To set the ball rolling on a new prime ministership, a walk through some highlights of Malcolm Turnbull’s polling record:
On five occasions, pollsters asked how respondents would vote if Malcolm Turnbull were prime minister, by way of contrast with the headline results. On each occasion, the two-party vote for the Coalition under Turnbull was substantially higher by 4% in an Essential Research poll in June 2011; by 7% and 8% in ReachTEL and AMR Research polls shortly after Kevin Rudd resumed the prime ministership in July 2013; and by 6% and 9% in Galaxy and ReachTEL polls immediately after the first Liberal Party spill vote in February (compared with 4% and 6% if Julie Bishop had been leader).
The chart below shows trends in preferred Liberal leader polling during the period of Tony Abbott’s party leadership, encompassing 35 results from Morgan, Essential Research, ReachTEL, Ipsos and Nielsen. There has been some variability in the options available in these polls, but all featured Malcolm Turnbull, Tony Abbott, Julie Bishop and Joe Hockey, with the exception of the two most recent Morgan results, which dropped Joe Hockey. Scott Morrison only became a regular in the middle of last year.

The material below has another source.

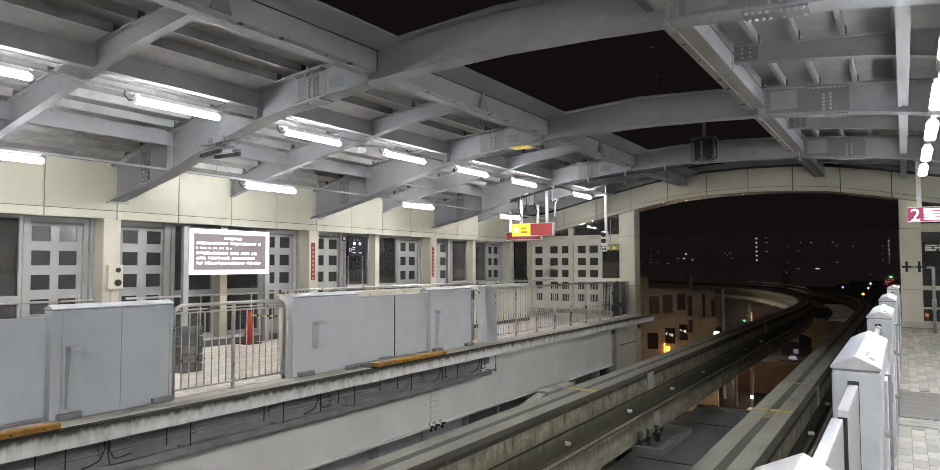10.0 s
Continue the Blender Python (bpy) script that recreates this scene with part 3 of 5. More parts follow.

The next chart records Malcolm Turnbull’s approval and disapproval trends in Newspoll while he was Opposition Leader. Unfortunately, the trend smooths out the dislocation that occurred following Utegate in June 2009, which you can get a clear sense of if you view the individual poll results marked by the circles. More recently, there have been three occasions when pollsters have gauged personal ratings for Turnbull. In January 2014, UMR Research respectively had his approval at 42% and disapproval at 30%. Essential Research recorded 44% approval and 31% disapproval in June 2014, which improved to 47% and 24% last month.